Но почему среди партийных работников так много больных неврастенией?
Вот объяснение. Участник Гражданской войны, обращаясь с просьбой о приеме в Коммунистический университет имени Я. М. Свердлова, перечислял свои заслуги: «Я безусым 18-летним мальчишкой с беззаветной преданностью добровольно бросился защищать завоевания революции, меня никто не гнал. Нужно было во имя партии и революции производить массовые расстрелы — расстреливал. Нужно было сжигать целые деревни на Украине и в Тамбовской губернии — сжигал. Нужно было вести в бой разутых и раздетых красноармейцев — вел, когда уговорами, а когда и под дулом нагана.»
Даже не было нужды приказывать убивать — от добровольцев отбоя не было. Тоталитарное государство не только уничтожало, но и развращало.

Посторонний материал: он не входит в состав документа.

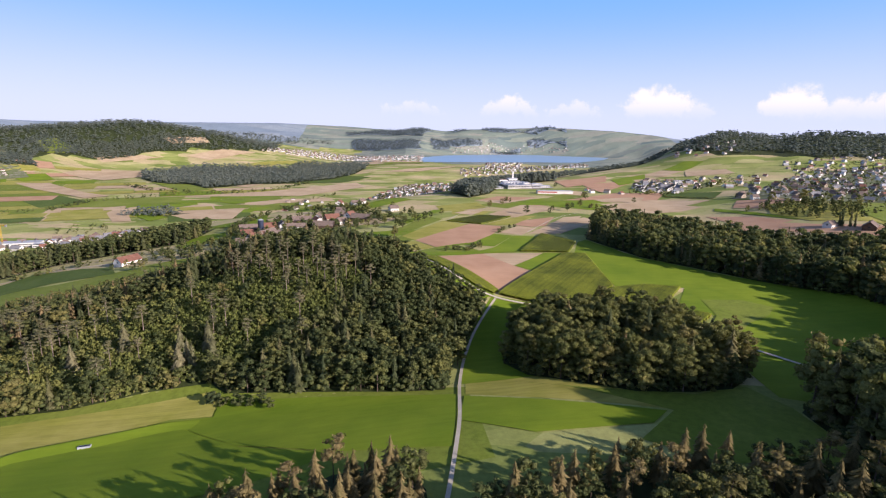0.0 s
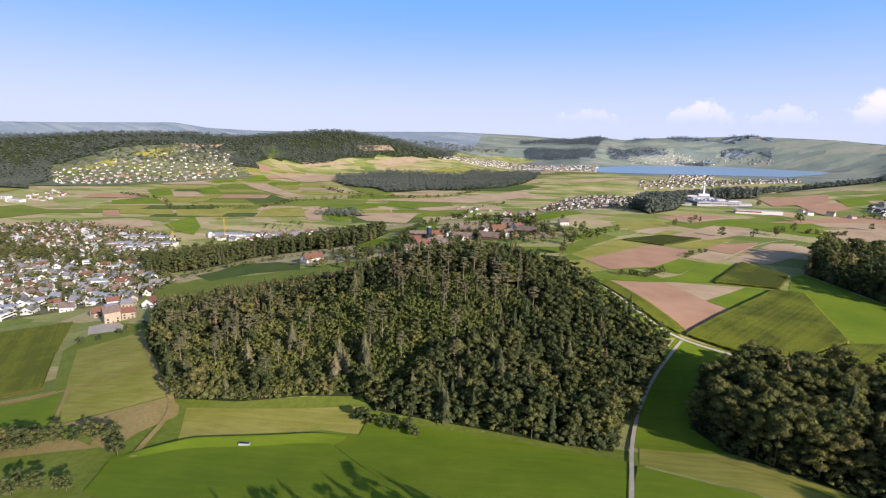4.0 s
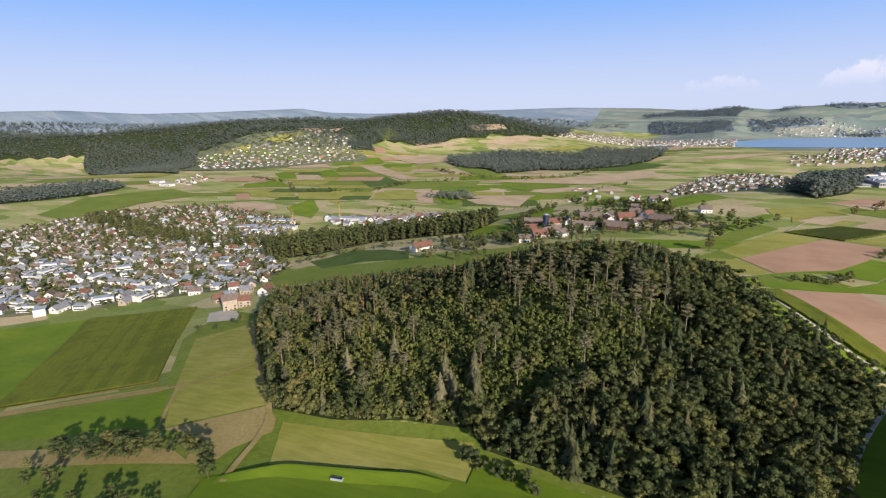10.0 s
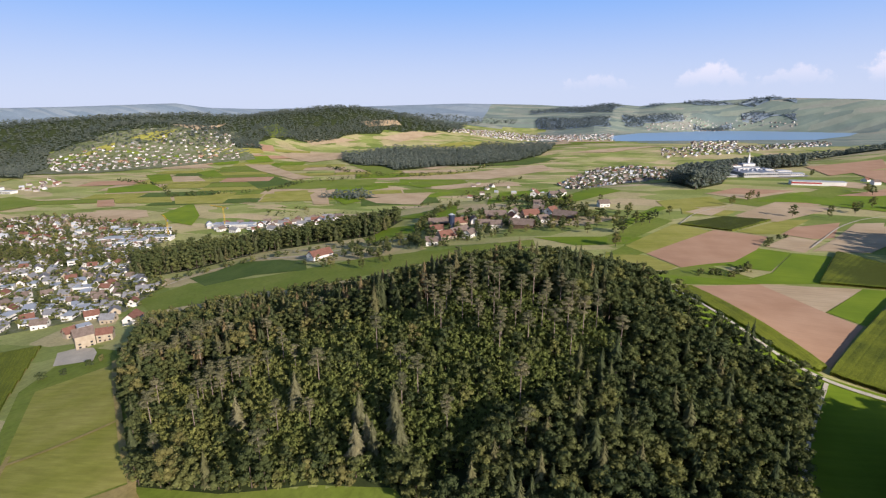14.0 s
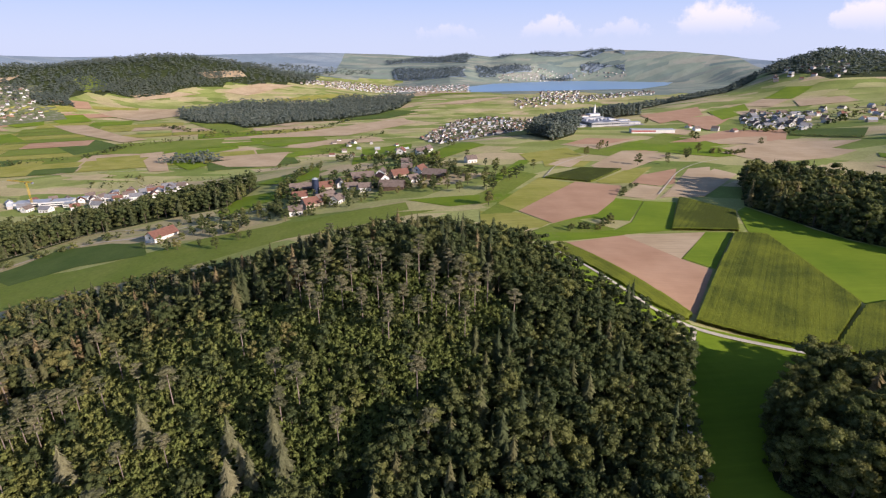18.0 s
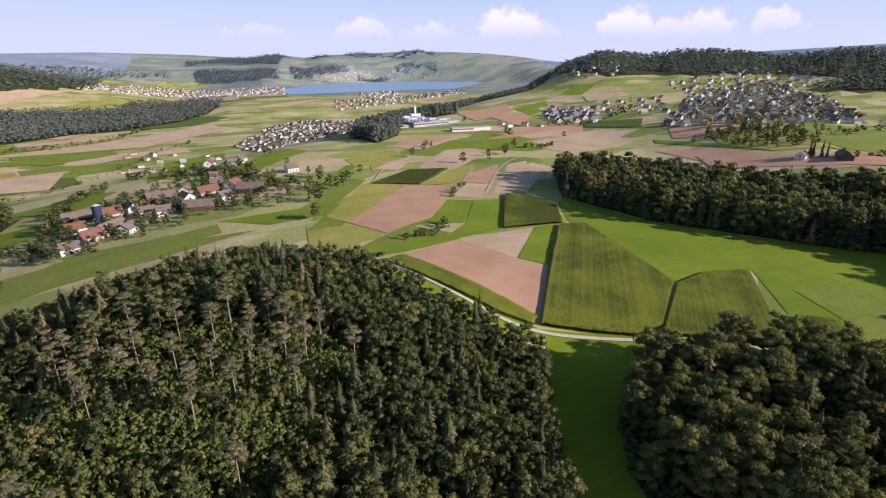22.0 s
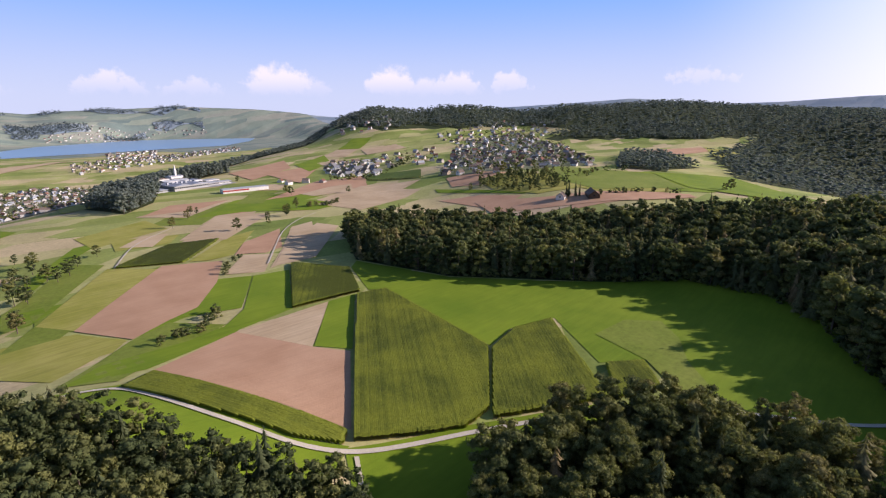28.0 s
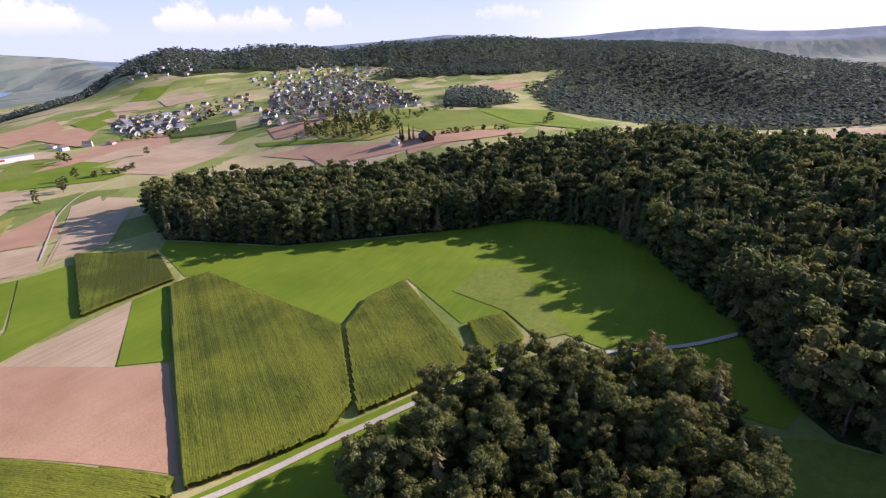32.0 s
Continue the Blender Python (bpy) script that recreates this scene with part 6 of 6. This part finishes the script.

Страна еще в 30-е годы поделилась на тех, кто сидел, и на тех, кто сажал. Через тюрьмы и лагеря прошли миллионы политических заключенных. Но и миллионы участвовали в репрессиях! На несколько заключенных — конвоир, на несколько десятков — уже подразделение охраны, а еще надзиратели, лагерное начальство, оперативно-чекистская часть, центральный аппарат главного управления лагерей — ГУЛАГа. А если еще учесть огромный партийный и государственный аппарат, их семьи, которые тоже жили неплохо, пока другие сидели?
Страшноватая практика работы чекистов при Сталине строилась на вахтовом методе. Формировалась бригада, которая выполняла свою часть работы. На это время члены бригады получали все — материальные блага, звания, должности, ордена, почет, славу, право общения с вождем. Ценные вещи, конфискованные у арестованных, передавались в спецмагазины, где продавались сотрудникам наркомата внутренних дел. Когда команда свою задачу выполняла, ее уничтожали. На Лубянку приходили новые люди. Наступала очередь следующей бригады, уже ей доставались все блага.
Хозяева Лубянки делились на две категории. Очевидные фанатики верили Сталину, расстреливали его именем и умирали с его именем на устах. Карьеристы приспосабливались к любому повороту партийной линии: кого надо, того и расстреливали. Со временем первых почти не осталось. Чекисты понимали, что совершают пусть и санкционированное, но преступление. Избивали по ночам, когда технических работников в здании не было. Вслух об избиениях, пытках и расстрелах не говорили — пользовались эвфемизмами.